Com ambição transbordante, as bancadas predatórias quiseram emplacar uma emenda à Constituição, para fragilizar o instituto dos terrenos de marinha, faixa costeira pública, que tem restrições para comercialização. A pretexto de “regularizar” algumas situações de fato, estaria aberta a porta para o estouro da boiada. Choveram charges com bilheterias em praias interditadas. A ousadia gerou indignação, que fez Pacheco puxar o freio de mão sobre a proposta no Senado.
Atordoante
Lira ainda tentou protagonizar mais uma barbárie, em parceria com Sóstenes Cavalcanti (PL-RJ), evangélico bélico, autor de um projeto de lei para punir mulheres e meninas que pratiquem aborto após 22 semanas de gestação, mesmo sendo a gravidez resultado de estupro e a vítima sendo criança, ficando sujeita a penas mais graves que o próprio estuprador. Sóstenes quis destruir outra lei, conservadora, de 1940.
Lira dispôs-se a aprovar o regime de urgência para votar em plenário a aberração. Diante de tantas outras urgências preteridas, o escândalo foi geral, menos para Sóstenes e mais para o próprio Lira, que saiu dizendo, na cara dura, que não tem compromisso com o mérito da proposta. O deputado também puxou o freio de mão na tramitação do projeto e chutou o bode para depois das eleições. Sóstenes ficou chiando.
Eis a questão: que tipo de final de ano Lira e Pacheco desejam para a nação? No seu ponto de vista, jogar para a frente significa tentar esvaziar a pressão. Não será fácil manter até outubro o mesmo grau de indignação. Eles apostam na naturalização da aberração.

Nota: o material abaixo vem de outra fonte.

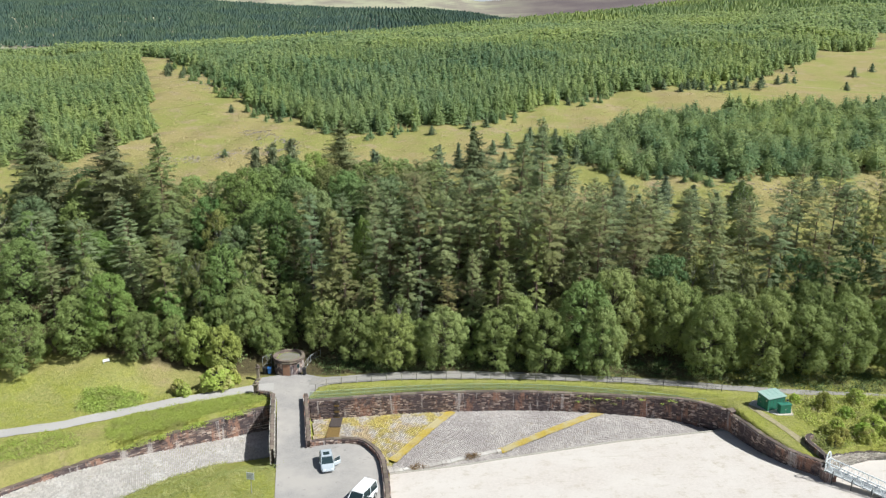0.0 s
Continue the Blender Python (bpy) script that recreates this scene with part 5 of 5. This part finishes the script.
# ---- round tower ----
def round_tower(x, y, r=2.2, h=2.05):
    root = tagged(empty("round_tower", pose(x, y, 0.0)), "squat round red sandstone tower with a flat gravel roof", "tower")
    bm = bm_tube([(0, 0, -.3), (0, 0, h)], [r - .12, r - .12], 40)
    part("wall_core", bm, STONE_DARK, root)
    cs, ds, ss = [], [], []
    for row in range(int(h / .26)):
        n = 30
        for k in range(n):
            a = 2 * math.pi * (k + .5 * (row % 2) + rng.uniform(-.12, .12)) / n
            if abs(math.atan2(math.sin(a + 1.571), math.cos(a + 1.571))) < 0.24 and row < 7:
                continue
            cs.append((math.cos(a) * (r - .07 + rng.uniform(-.015, .02)), math.sin(a) * (r - .07), .13 + row * .26))
            ds.append((-math.sin(a), math.cos(a)))
            ss.append((.49, .16, .245))
    st = tagged(new("masonry_blocks", block_mesh("masonry_blocks", cs, ds, ss, STONE)), "curved courses of stone", kind="stuff")
    st.parent = root
    for z, rr, t in ((h, r + .16, .16), (h + .34, r + .12, .2)):
        me = None
        n = 26
        for k in range(n):
            if me is None:
                w = 2 * math.pi * rr / n * .485
                b = bm_box(-w, -.26, -t / 2, w, .2, t / 2, .03)
                me = bpy.data.meshes.new("coping_stone")
                b.to_mesh(me)
                b.free()
                me.materials.append(COPING)
            a = 2 * math.pi * k / n
            c = new("coping_stone", me)
            c.parent = root
            c.matrix_basis = pose(math.cos(a) * (rr - .16), math.sin(a) * (rr - .16), z, rng.uniform(-1.5, 1.5), rng.uniform(-1.5, 1.5), math.degrees(a) - 90)
    bm = bmesh.new()
    rings = [[bm.verts.new((math.cos(k * math.pi / 20) * q, math.sin(k * math.pi / 20) * q, z)) for k in range(40)] for q, z in ((r - .02, h - .05), (r - .02, h + .26), (r - .36, h + .26), (r - .36, h - .05))]
    for a, b in zip(rings, rings[1:] + rings[:1]):
        for k in range(40):
            bm.faces.new((a[k], a[(k + 1) % 40], b[(k + 1) % 40], b[k]))
    part("parapet", bm, STONE, root)
    part("roof", bm_tube([(0, 0, h - .1), (0, 0, h + .12)], [r - .37, r - .37], 40), GRAVEL, root, "pale gravel roof with moss")
    d = part("door", bm_box(-.5, -r - .02, 0, .5, -r + .3, 1.8, .02), DOOR, root, "brown timber door")
    part("handle", bm_tube([(.34, -r - .08, .98), (.34, -r - .02, .98), (.34, -r + .02, 1.06)], .02, 5), GALVANISED, d)
    part("door_frame", bm_box(-.62, -r + .02, 0, .62, -r + .25, 1.92, .02), COPING, root, "pale stone door surround")
    for a in (-48, 48):
        m = pose(0, 0, 0, 0, 0, a)
        f = part("window", bm_box(-.3, -r - .015, .95, .3, -r + .2, 1.75, .02, m=m), COPING, root, "small window in a pale stone surround")
        part("pane", bm_box(-.2, -r - .03, 1.05, .2, -r + .1, 1.65, .0, m=m), GLASS, f)
    # moss and weeds on the roof edge
    ang = rng.uniform(0, 6.28, 60)
    pt = np.stack([np.cos(ang) * 1.7, np.sin(ang) * 1.7, np.full(60, h + .13)], 1)
    P = np.repeat(pt, 6, 0) + rng.normal(0, .12, (360, 3)) * np.array((1, 1, .2))
    v, idx = blades(P, rand_dirs(360, rng) + np.array((0, 0, .8)), rand_dirs(360, rng), rng.uniform(.1, .25, 360), rng.uniform(.05, .12, 360))
    w = tagged(new("roof_weeds", raw_mesh("roof_weeds", v, 3, idx, BRACKEN)), "weeds growing round the roof edge", kind="stuff")
    w.parent = root
    return root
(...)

No final do ano, Lira e Pacheco encerram os seus mandatos nas presidências da Câmara e do Senado e não poderão ser reeleitos. Manobram para eleger sucessores que lhes preservem poderes e espaços na travessia até as eleições de 2026. O retorno das pautas atordoantes é mais do que possível.
Day after
O outro lado da questão é sobre como estarão os ânimos da população no pós-eleição. Estaremos mansinhos, nos preparando para as festas de Natal, ano novo e posse dos eleitos? Ou estaremos torrados pela La Niña, morrendo de sede e de ódio? Seja lá como for, temos encontro marcado com o Demo.
É difícil imaginar Arthur Lira saindo de fininho: ele deve aprontar. Porém, não há outro que encarne o mesmo grau de malignidade. Sua sucessão é difícil, ele pode até ganhar perdendo, e vai priorizar os próprios interesses. E aí veremos, em cada agenda, quem pode, ou não, safar-se das ofertas de verão.
Quem acompanhou os embates de junho já sabe: só a reação da sociedade, em escala, pode paralisar, ou reverter, o avanço de pautas predatórias.